There are 3 types of lines in 2D planes - Vertical Lines, Horizontal Lines and Oblique Lines. In general, the mathematical representation of lines in 2D is given by equations like \(aX + bY=c\), most frequently expressed as \(Y=aX + b\), provides the line is not vertical.

Recall that there is a one-to-one correspondence between any line in 2D and (linear) equations of the form

- If the line is
**vertical**(\(X_1 =X_2\))\[X=X_1\]; - If the line is
**horizontal**(\(Y_1 =Y_2\))\[Y=Y_1\]; - Otherwise (
**oblique**line)\[{Y-Y_1 \over Y_2-Y_1}= {X-X_1 \over X_2-X_1}\], (for \(X_1\not=X_2\) and \(Y_1\not=Y_2\))

where \((X_1,Y_1)\) and \((X_2, Y_2)\) are two points on the line of interest (2-distinct points in 2D determine a unique line).

- Try drawing the following lines manually and using this applet:

- Y=2X+1
- Y=-3X-5

### Linear Modeling - Regression

There are two contexts for regression:

- Y is an observed variable and X is specified by the researcher - e.g., Y is hair growth after X months, for individuals at certain dose levels of hair growth cream.

- X and Y are both observed variables - e.g., Height (Y) and weight (X) for 20 randomly selected individuals from the population.

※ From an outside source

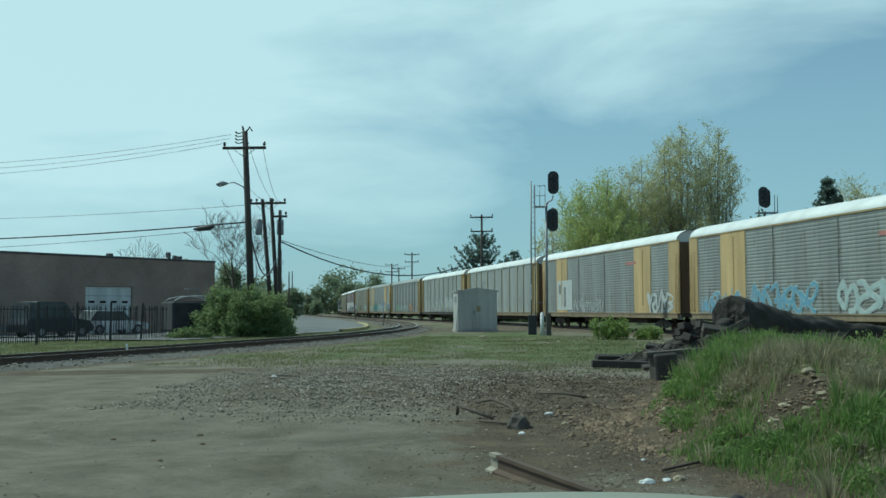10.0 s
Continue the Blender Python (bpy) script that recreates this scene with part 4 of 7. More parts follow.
def locomotive():
    """A wide-nosed road engine, dark blue hood and grey cab, x forward."""
    L = thing("locomotive", "dark blue and grey diesel locomotive with yellow lettering blocks", "locomotive")
    blue = paint("engine_blue", (0.055, 0.068, 0.10), 0.6, wear=(0.06, 0.065, 0.075))
    grey = paint("engine_grey", (0.26, 0.28, 0.29), 0.55, wear=(0.18, 0.18, 0.17))
    yel = paint("engine_yellow", (0.40, 0.32, 0.10), 0.55)
    part("frame", Acc().box(-11.0, 11.0, -1.5, 1.5, 1.15, 1.62, 0.04), grey, L)
    part("fuel_tank", Acc().box(-4.0, 3.2, -1.35, 1.35, 0.35, 1.12, 0.15), P["dark"], L)
    part("long_hood", Acc().box(-9.6, 5.2, -0.98, 0.98, 1.62, 4.35, 0.12), blue, L)
    part("radiator", Acc().box(-9.9, -5.4, -1.5, 1.5, 3.45, 4.55, 0.10), blue, L, "flared dark radiator housing")
    for k in range(6):
        part("hood_door", Acc().box(-4.9 + k * 1.5, -3.6 + k * 1.5, 0.98, 1.01, 1.9, 3.7, 0.006), blue, L)
    part("cab", Acc().extrude([(-1.52, 1.62), (1.52, 1.62), (1.52, 3.9), (1.15, 4.55), (-1.15, 4.55), (-1.52, 3.9)], 5.25, 8.2), grey, L, "grey cab with dark windows")
    for x in (5.7, 6.9):
        part("cab_window", Acc().box(x, x + 0.9, 1.515, 1.535, 3.0, 3.75, 0.01), M_GLASSDARK, L)
    part("nose", Acc().extrude([(-1.2, 1.62), (1.2, 1.62), (1.2, 3.0), (0.9, 3.3), (-0.9, 3.3), (-1.2, 3.0)], 8.2, 10.3), grey, L)
    for k in range(3):
        part("emblem_block", Acc().box(1.2 - k * 0.85, 1.9 - k * 0.85, 0.985, 1.03, 2.2, 3.6, 0.01), yel, L, "yellow emblem block")
    part("walkway_stripe", Acc().box(-10.8, 10.8, 1.5, 1.53, 1.5, 1.60), yel, L)
    for k in range(12):
        part("handrail_post", Acc().tube([(-10.4 + k * 1.3, 1.45, 1.62), (-10.4 + k * 1.3, 1.45, 2.65)], 0.025, 5), grey, L)
    part("handrail", Acc().tube([(-10.4, 1.45, 2.65), (4.6, 1.45, 2.65)], 0.025, 5), grey, L)
    part("exhaust_stack", Acc().box(1.0, 2.0, -0.4, 0.4, 4.35, 4.6, 0.05), P["dark"], L)
    for k in range(3):
        part("radiator_fan", Acc().tube([(-9.0 + k * 1.5, 0, 4.55), (-9.0 + k * 1.5, 0, 4.68)], 0.62, 14), P["dark"], L)
    for e in (-7.0, 7.0):
        b = part("bogie", Acc().box(-2.3, 2.3, -1.15, 1.15, 0.45, 0.85, 0.08), P["dark"], L, at=pose(e, 0, 0))
        for wx in (-1.9, 0, 1.9):
            for y in (-0.78, 0.78):
                part("wheel", with_mat(("wheel",), wheel_shape, P["wheel"]), None, b, at=pose(wx, y, 0.44))
    for e in (1, -1):
        part("coupler", Acc().box(0, 0.9, -0.13, 0.13, 0.72, 0.98, 0.03), P["dark"], L, at=pose(e * 11.0, 0, 0, 0, 0, 0 if e > 0 else 180))
        part("pilot", Acc().box(-0.12, 0.12, -1.4, 1.4, 0.25, 1.2, 0.03), P["dark"], L, at=pose(e * 11.0, 0, 0))
    return L


ENGINE = locomotive()


# ---- railway signals, hut, posts ----
def signal_head(parent, x, y, z, k=1.0, turn=0.0):
    """A rounded backplate with its lamp case behind and hooded lamps in front."""
    w, h = 0.33 * k, 0.70 * k
    ring = [(w * math.cos(a), (h - w) * (1 if math.sin(a) >= 0 else -1) + w * math.sin(a)) for a in (math.pi * (i + 0.5) / 10 for i in range(20))]
    hd = part("signal_head", Acc().extrude(ring, -0.03, 0.03, axis=1), M_BLACK, parent, "black oval backplate of a colour light signal", pose(x, y, z, 0, 0, turn))
    part("lamp_case", Acc().box(-0.2 * k, 0.2 * k, 0.03, 0.28, -0.5 * k, 0.5 * k, 0.05), M_BLACK, hd)
    for c in (-0.34 * k, 0.0, 0.34 * k):
        part("hood", Acc().tube([(0, -0.03, c), (0, -0.26, c - 0.02)], [0.12 * k, 0.11 * k], 12, caps=False), M_BLACK, hd)
        part("lens", Acc().tube([(0, -0.035, c), (0, -0.045, c)], 0.10 * k, 12), M_LENS, hd)
    return hd


def signal_mast():
    s = thing("railway_signal", "tall steel railway signal with two black heads and side ladder", "railway signal", pose(0, 64.6, 0))
    part("concrete_base", Acc().box(2.2, 2.75, -0.3, 0.3, -0.1, 0.25, 0.03), M_CONC, s)
    part("mast", Acc().tube([(2.47, 0, 0.2), (2.50, 0, 7.9)], [0.085, 0.07], 10), M_GALV, s)
    part("head_pipe", Acc().tube([(2.50, 0, 7.75), (2.62, -0.05, 7.95), (2.83, -0.08, 8.05), (2.90, -0.08, 8.3)], 0.05, 8), M_GALV, s)
    signal_head(s, 2.92, -0.12, 9.1)
    signal_head(s, 2.86, -0.12, 6.85)
    part("head_bracket", Acc().tube([(2.5, 0, 6.9), (2.86, -0.1, 6.9)], 0.04, 6), M_GALV, s)
    lad = part("ladder_frame", Acc().tube([(1.55, 0, 0), (1.58, 0, 9.2)], 0.045, 6).tube([(1.80, 0, 0), (1.80, 0, 9.0)], 0.035, 6), M_GALV, s)
    for k in range(27):
        part("rung", shared("rung", lambda: Acc().tube([(0, 0, 0), (0.24, 0, 0)], 0.014, 5).mesh("rung")), M_GALV, lad, at=pose(1.56, 0, 0.5 + k * 0.31))
    cage = part("platform", Acc().box(1.75, 2.5, -0.3, 0.3, 7.62, 7.68), M_GALV, s)
    for x in (1.76, 2.1, 2.42):
        part("cage_post", Acc().tube([(x, -0.28, 7.66), (x, -0.28, 8.9)], 0.022, 5), M_GALV, cage)
    for z in (8.3, 8.9):
        part("cage_rail", Acc().tube([(1.76, -0.28, z), (2.42, -0.28, z)], 0.022, 5), M_GALV, cage)
    part("brace", Acc().tube([(1.58, 0, 4.4), (2.48, 0, 4.4)], 0.02, 5).tube([(1.58, 0, 1.9), (2.48, 0, 1.9)], 0.02, 5), M_GALV, s)
    part("relay_box", Acc().box(1.35, 1.85, -0.35, 0.1, 0.0, 1.15, 0.03), M_BLACK, s, "dark relay box at the foot")
    part("white_tag", Acc().box(1.51, 1.59, -0.05, -0.035, 2.1, 3.0), M_WHITE, s)
    return s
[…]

Suppose we have *n* pairs *(X,Y)*, {\(X_1, X_2, X_3, \cdots, X_n\)} and {\(Y_1, Y_2, Y_3, \cdots, Y_n\)}, of observations of the same process. If a scatterplot of the data suggests a general linear trend, it would be reasonable to fit a line to the data. The main question is how to determine the best line?

#### Airfare Example

We can see from the scatterplot that greater distance is associated with higher airfare. In other words airports that tend to be further from Baltimore tend to be more expensive airfare. To decide on the best fitting line, we use the **least-squares method** to fit the least squares (regression) line.